-- THE EXERCISE --
Please transcribe the data below exactly. Leave the pictures out.

-- DATASET EXCERPT --
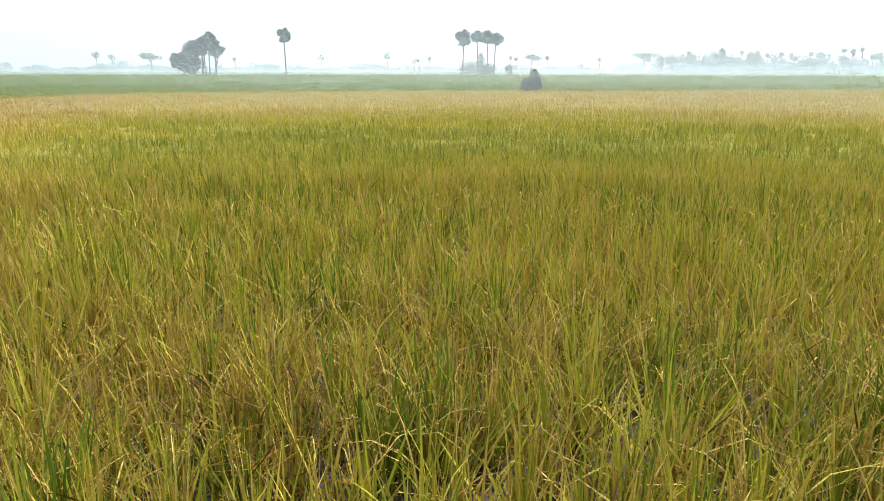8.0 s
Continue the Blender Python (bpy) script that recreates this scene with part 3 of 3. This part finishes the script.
def far_wood():
    """The long low line of woods at the horizon, with palms standing out of it."""
    rng = np.random.default_rng(5)
    pile = Pile()
    for i in range(420):
        az = rng.uniform(AZ0, AZ1)
        d = rng.uniform(760, 900)
        w, h = rng.uniform(9, 26), rng.uniform(5.0, 10.0) * (1 + 0.45 * math.sin(az * 0.9) * math.sin(az * 0.23 + 1)) * (0.75 + 0.25 * smooth(az, 0, 30))
        c = at_az(az, d, h * 0.5)
        leaf_cloud(pile, rng, c, (w * 0.5, w * 0.5, h * 0.55), 150, 2.6)
    for i in range(150):
        h = rng.uniform(3.5, 9.0)
        c = at_az(rng.uniform(37, 72), rng.uniform(400, 470), h * 0.5)
        leaf_cloud(pile, rng, c, (rng.uniform(3, 7), 5.0, h * 0.55), 240, 1.1)
    for i in range(120):
        h = rng.uniform(4.0, 11.5)
        c = at_az(rng.uniform(-62, -37.5), rng.uniform(440, 520), h * 0.5)
        leaf_cloud(pile, rng, c, (rng.uniform(3, 7), 5.0, h * 0.5), 160, 1.3)
    for i in range(76):
        az = rng.choice((rng.uniform(37, 70), rng.uniform(-56, -38), rng.uniform(-20, 30)), p=(0.5, 0.4, 0.1))
        d, h = rng.uniform(430, 560), rng.uniform(7, 12.5)
        foot = at_az(az, d)
        tube(pile, [foot, foot + Vector((0.3, 0, h * 0.5)), foot + Vector((rng.normal(0, 0.5), 0, h))], [0.3, 0.24, 0.2], 5)
        leaf_cloud(pile, rng, foot + Vector((0, 0, h)), (2.1, 2.1, 1.7), 60, 1.3)
    tagged(new("far_wood", pile.mesh("far_wood", [TREE_LEAF], False)), "long pale line of far woods at the horizon", "woods", kind="stuff")


far_wood()


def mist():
    """Thin level strips standing in for haze: a mist bank along the ground behind the near trees, a light haze above
    it.
    """
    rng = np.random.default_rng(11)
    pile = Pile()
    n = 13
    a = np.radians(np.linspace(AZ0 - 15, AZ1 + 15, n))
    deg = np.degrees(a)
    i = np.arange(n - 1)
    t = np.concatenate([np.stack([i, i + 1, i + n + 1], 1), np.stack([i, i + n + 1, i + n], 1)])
    # Strips nearer than 60 m stand in for veiling glare over the plot.
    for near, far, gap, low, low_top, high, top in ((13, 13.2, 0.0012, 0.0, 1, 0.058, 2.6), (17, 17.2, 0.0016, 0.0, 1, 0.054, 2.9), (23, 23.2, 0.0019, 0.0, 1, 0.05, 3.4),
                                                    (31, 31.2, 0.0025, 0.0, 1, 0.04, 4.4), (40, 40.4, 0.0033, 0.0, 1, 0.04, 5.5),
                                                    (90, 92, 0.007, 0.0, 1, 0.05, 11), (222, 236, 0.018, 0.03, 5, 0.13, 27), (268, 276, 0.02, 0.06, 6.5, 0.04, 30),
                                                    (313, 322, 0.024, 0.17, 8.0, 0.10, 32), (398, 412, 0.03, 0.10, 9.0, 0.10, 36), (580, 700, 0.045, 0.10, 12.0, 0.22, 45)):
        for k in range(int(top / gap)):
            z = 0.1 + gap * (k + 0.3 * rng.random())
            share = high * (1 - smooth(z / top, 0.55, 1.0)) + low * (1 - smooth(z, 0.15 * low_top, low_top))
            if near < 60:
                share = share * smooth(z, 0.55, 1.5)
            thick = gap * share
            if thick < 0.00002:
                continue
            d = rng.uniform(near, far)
            # Heights scale about eye level so the spacing looks even from the camera.
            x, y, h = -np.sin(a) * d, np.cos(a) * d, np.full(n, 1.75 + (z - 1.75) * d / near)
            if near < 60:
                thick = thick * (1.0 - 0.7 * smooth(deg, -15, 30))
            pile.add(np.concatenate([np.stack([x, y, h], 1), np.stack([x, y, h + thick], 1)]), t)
    tagged(new("mist_haze_strips", pile.mesh("mist_haze_strips", [MIST_HAZE])), "thin white strips standing in for mist and haze over the fields", "mist", kind="stuff")


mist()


# ---- the shelter at the plot's far edge ----
def thatch_slopes(pile, rng, low, high, courses, count):
    """Overlapping tufts of thatch on the four sides between two rings of corners."""
    for k in range(4):
        a, b, ta, tb = (np.array(q) for q in (low[k], low[(k + 1) % 4], high[k], high[(k + 1) % 4]))
        s = (b - a) / np.linalg.norm(b - a) * 0.06
        n = np.cross(b - a, 0.5 * (ta + tb) - a)
        n = n / np.linalg.norm(n) * 0.04
        for course in range(courses):
            f0, f1 = course / courses, min(1.0, (course + 1.5) / courses)
            for j in range(count):
                u = (j + rng.uniform(-0.3, 0.3)) / (count - 1)
                hi = (ta + (tb - ta) * u) * (1 - f0) + (a + (b - a) * u) * f0
                lo = (ta + (tb - ta) * u) * (1 - f1) + (a + (b - a) * u) * f1 + rng.normal(0, 0.045, 3)
                pile.add([hi - s + n * 0.3, hi + s + n * 0.3, lo + s * 1.1 + n, lo - s * 1.1 + n, lo + n * 0.1], [(0, 2, 1), (0, 3, 2), (3, 4, 2)])


def ring(x0, x1, y, z0, z1):
    return [(x0, -y, z0), (x1, -y, z1), (x1, y, z1), (x0, y, z0)]


def field_hut():
    rng = np.random.default_rng(3)
    hut = thing("field_hut", at_az(-28.9, 50.2), "small dark thatched field shelter with a low lean-to", "hut")
    hut.rotation_euler = (0, 0, radians(-28.9))
    hut.scale = (0.84, 0.84, 0.96)
    roof = Pile()
    thatch_slopes(roof, rng, ring(-0.16, 0.60, 0.55, 1.32, 1.28), ring(0.0, 0.34, 0.04, 1.83, 1.80), 4, 18)
    thatch_slopes(roof, rng, ring(-0.22, 0.74, 0.66, 0.75, 0.60), ring(-0.14, 0.60, 0.53, 1.36, 1.32), 4, 22)
    thatch = part("roof", roof.mesh("roof", [THATCH], False), hut, "shaggy dark thatch")
    lean = Pile()
    thatch_slopes(lean, rng, ring(-0.86, -0.16, 0.6, 0.62, 0.75), ring(-0.70, -0.12, 0.3, 1.27, 1.36), 4, 18)
    part("lean_to_roof", lean.mesh("lean_to_roof", [THATCH], False), hut, "low shaggy lean-to thatch")
    for x, y, h in ((-0.6, -0.5, 0.8), (-0.6, 0.5, 0.8), (0.6, -0.5, 0.78), (0.6, 0.5, 0.78)):
        post = Pile()
        tube(post, [(x, y, -0.02), (x + 0.01, y, h * 0.5), (x, y, h)], [0.045, 0.04, 0.035])
        part("post", post.mesh("post", [POLE]), hut)
    for x0, y0, x1, y1, h0, h1 in ((-0.56, -0.46, 0.58, -0.46, 0.8, 0.8), (-0.56, 0.46, 0.58, 0.46, 0.8, 0.8), (-0.6, -0.46, -0.6, 0.46, 0.8, 0.8), (0.62, -0.46, 0.62, 0.46, 0.8, 0.8)):
        wall = Pile()
        for j in range(26):
            u = j / 25
            x, y, h = x0 + (x1 - x0) * u, y0 + (y1 - y0) * u, h0 + (h1 - h0) * u
            tube(wall, [(x, y, 0), (x + rng.normal(0, 0.015), y + rng.normal(0, 0.015), h * 0.5), (x, y, h)], [0.028, 0.026, 0.022], 5)
        part("wall", wall.mesh("wall", [THATCH]), hut, "wall of upright dry reeds")
    fin = Pile()
    tube(fin, [(0.16, 0, 1.6), (0.17, 0, 1.82), (0.18, 0, 1.93)], [0.24, 0.2, 0.13])
    part("ridge_cap", fin.mesh("ridge_cap", [THATCH]), thatch, "bundled thatch cap")


field_hut()
rice_plants()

-- EXERCISE OUTPUT --
8.0 s
Continue the Blender Python (bpy) script that recreates this scene with part 3 of 3. This part finishes the script.
def far_wood():
    """The long low line of woods at the horizon, with palms standing out of it."""
    rng = np.random.default_rng(5)
    pile = Pile()
    for i in range(420):
        az = rng.uniform(AZ0, AZ1)
        d = rng.uniform(760, 900)
        w, h = rng.uniform(9, 26), rng.uniform(5.0, 10.0) * (1 + 0.45 * math.sin(az * 0.9) * math.sin(az * 0.23 + 1)) * (0.75 + 0.25 * smooth(az, 0, 30))
        c = at_az(az, d, h * 0.5)
        leaf_cloud(pile, rng, c, (w * 0.5, w * 0.5, h * 0.55), 150, 2.6)
    for i in range(150):
        h = rng.uniform(3.5, 9.0)
        c = at_az(rng.uniform(37, 72), rng.uniform(400, 470), h * 0.5)
        leaf_cloud(pile, rng, c, (rng.uniform(3, 7), 5.0, h * 0.55), 240, 1.1)
    for i in range(120):
        h = rng.uniform(4.0, 11.5)
        c = at_az(rng.uniform(-62, -37.5), rng.uniform(440, 520), h * 0.5)
        leaf_cloud(pile, rng, c, (rng.uniform(3, 7), 5.0, h * 0.5), 160, 1.3)
    for i in range(76):
        az = rng.choice((rng.uniform(37, 70), rng.uniform(-56, -38), rng.uniform(-20, 30)), p=(0.5, 0.4, 0.1))
        d, h = rng.uniform(430, 560), rng.uniform(7, 12.5)
        foot = at_az(az, d)
        tube(pile, [foot, foot + Vector((0.3, 0, h * 0.5)), foot + Vector((rng.normal(0, 0.5), 0, h))], [0.3, 0.24, 0.2], 5)
        leaf_cloud(pile, rng, foot + Vector((0, 0, h)), (2.1, 2.1, 1.7), 60, 1.3)
    tagged(new("far_wood", pile.mesh("far_wood", [TREE_LEAF], False)), "long pale line of far woods at the horizon", "woods", kind="stuff")


far_wood()


def mist():
    """Thin level strips standing in for haze: a mist bank along the ground behind the near trees, a light haze above
    it.
    """
    rng = np.random.default_rng(11)
    pile = Pile()
    n = 13
    a = np.radians(np.linspace(AZ0 - 15, AZ1 + 15, n))
    deg = np.degrees(a)
    i = np.arange(n - 1)
    t = np.concatenate([np.stack([i, i + 1, i + n + 1], 1), np.stack([i, i + n + 1, i + n], 1)])
    # Strips nearer than 60 m stand in for veiling glare over the plot.
    for near, far, gap, low, low_top, high, top in ((13, 13.2, 0.0012, 0.0, 1, 0.058, 2.6), (17, 17.2, 0.0016, 0.0, 1, 0.054, 2.9), (23, 23.2, 0.0019, 0.0, 1, 0.05, 3.4),
                                                    (31, 31.2, 0.0025, 0.0, 1, 0.04, 4.4), (40, 40.4, 0.0033, 0.0, 1, 0.04, 5.5),
                                                    (90, 92, 0.007, 0.0, 1, 0.05, 11), (222, 236, 0.018, 0.03, 5, 0.13, 27), (268, 276, 0.02, 0.06, 6.5, 0.04, 30),
                                                    (313, 322, 0.024, 0.17, 8.0, 0.10, 32), (398, 412, 0.03, 0.10, 9.0, 0.10, 36), (580, 700, 0.045, 0.10, 12.0, 0.22, 45)):
        for k in range(int(top / gap)):
            z = 0.1 + gap * (k + 0.3 * rng.random())
            share = high * (1 - smooth(z / top, 0.55, 1.0)) + low * (1 - smooth(z, 0.15 * low_top, low_top))
            if near < 60:
                share = share * smooth(z, 0.55, 1.5)
            thick = gap * share
            if thick < 0.00002:
                continue
            d = rng.uniform(near, far)
            # Heights scale about eye level so the spacing looks even from the camera.
            x, y, h = -np.sin(a) * d, np.cos(a) * d, np.full(n, 1.75 + (z - 1.75) * d / near)
            if near < 60:
                thick = thick * (1.0 - 0.7 * smooth(deg, -15, 30))
            pile.add(np.concatenate([np.stack([x, y, h], 1), np.stack([x, y, h + thick], 1)]), t)
    tagged(new("mist_haze_strips", pile.mesh("mist_haze_strips", [MIST_HAZE])), "thin white strips standing in for mist and haze over the fields", "mist", kind="stuff")


mist()


# ---- the shelter at the plot's far edge ----
def thatch_slopes(pile, rng, low, high, courses, count):
    """Overlapping tufts of thatch on the four sides between two rings of corners."""
    for k in range(4):
        a, b, ta, tb = (np.array(q) for q in (low[k], low[(k + 1) % 4], high[k], high[(k + 1) % 4]))
        s = (b - a) / np.linalg.norm(b - a) * 0.06
        n = np.cross(b - a, 0.5 * (ta + tb) - a)
        n = n / np.linalg.norm(n) * 0.04
        for course in range(courses):
            f0, f1 = course / courses, min(1.0, (course + 1.5) / courses)
            for j in range(count):
                u = (j + rng.uniform(-0.3, 0.3)) / (count - 1)
                hi = (ta + (tb - ta) * u) * (1 - f0) + (a + (b - a) * u) * f0
                lo = (ta + (tb - ta) * u) * (1 - f1) + (a + (b - a) * u) * f1 + rng.normal(0, 0.045, 3)
                pile.add([hi - s + n * 0.3, hi + s + n * 0.3, lo + s * 1.1 + n, lo - s * 1.1 + n, lo + n * 0.1], [(0, 2, 1), (0, 3, 2), (3, 4, 2)])


def ring(x0, x1, y, z0, z1):
    return [(x0, -y, z0), (x1, -y, z1), (x1, y, z1), (x0, y, z0)]


def field_hut():
    rng = np.random.default_rng(3)
    hut = thing("field_hut", at_az(-28.9, 50.2), "small dark thatched field shelter with a low lean-to", "hut")
    hut.rotation_euler = (0, 0, radians(-28.9))
    hut.scale = (0.84, 0.84, 0.96)
    roof = Pile()
    thatch_slopes(roof, rng, ring(-0.16, 0.60, 0.55, 1.32, 1.28), ring(0.0, 0.34, 0.04, 1.83, 1.80), 4, 18)
    thatch_slopes(roof, rng, ring(-0.22, 0.74, 0.66, 0.75, 0.60), ring(-0.14, 0.60, 0.53, 1.36, 1.32), 4, 22)
    thatch = part("roof", roof.mesh("roof", [THATCH], False), hut, "shaggy dark thatch")
    lean = Pile()
    thatch_slopes(lean, rng, ring(-0.86, -0.16, 0.6, 0.62, 0.75), ring(-0.70, -0.12, 0.3, 1.27, 1.36), 4, 18)
    part("lean_to_roof", lean.mesh("lean_to_roof", [THATCH], False), hut, "low shaggy lean-to thatch")
    for x, y, h in ((-0.6, -0.5, 0.8), (-0.6, 0.5, 0.8), (0.6, -0.5, 0.78), (0.6, 0.5, 0.78)):
        post = Pile()
        tube(post, [(x, y, -0.02), (x + 0.01, y, h * 0.5), (x, y, h)], [0.045, 0.04, 0.035])
        part("post", post.mesh("post", [POLE]), hut)
    for x0, y0, x1, y1, h0, h1 in ((-0.56, -0.46, 0.58, -0.46, 0.8, 0.8), (-0.56, 0.46, 0.58, 0.46, 0.8, 0.8), (-0.6, -0.46, -0.6, 0.46, 0.8, 0.8), (0.62, -0.46, 0.62, 0.46, 0.8, 0.8)):
        wall = Pile()
        for j in range(26):
            u = j / 25
            x, y, h = x0 + (x1 - x0) * u, y0 + (y1 - y0) * u, h0 + (h1 - h0) * u
            tube(wall, [(x, y, 0), (x + rng.normal(0, 0.015), y + rng.normal(0, 0.015), h * 0.5), (x, y, h)], [0.028, 0.026, 0.022], 5)
        part("wall", wall.mesh("wall", [THATCH]), hut, "wall of upright dry reeds")
    fin = Pile()
    tube(fin, [(0.16, 0, 1.6), (0.17, 0, 1.82), (0.18, 0, 1.93)], [0.24, 0.2, 0.13])
    part("ridge_cap", fin.mesh("ridge_cap", [THATCH]), thatch, "bundled thatch cap")


field_hut()
rice_plants()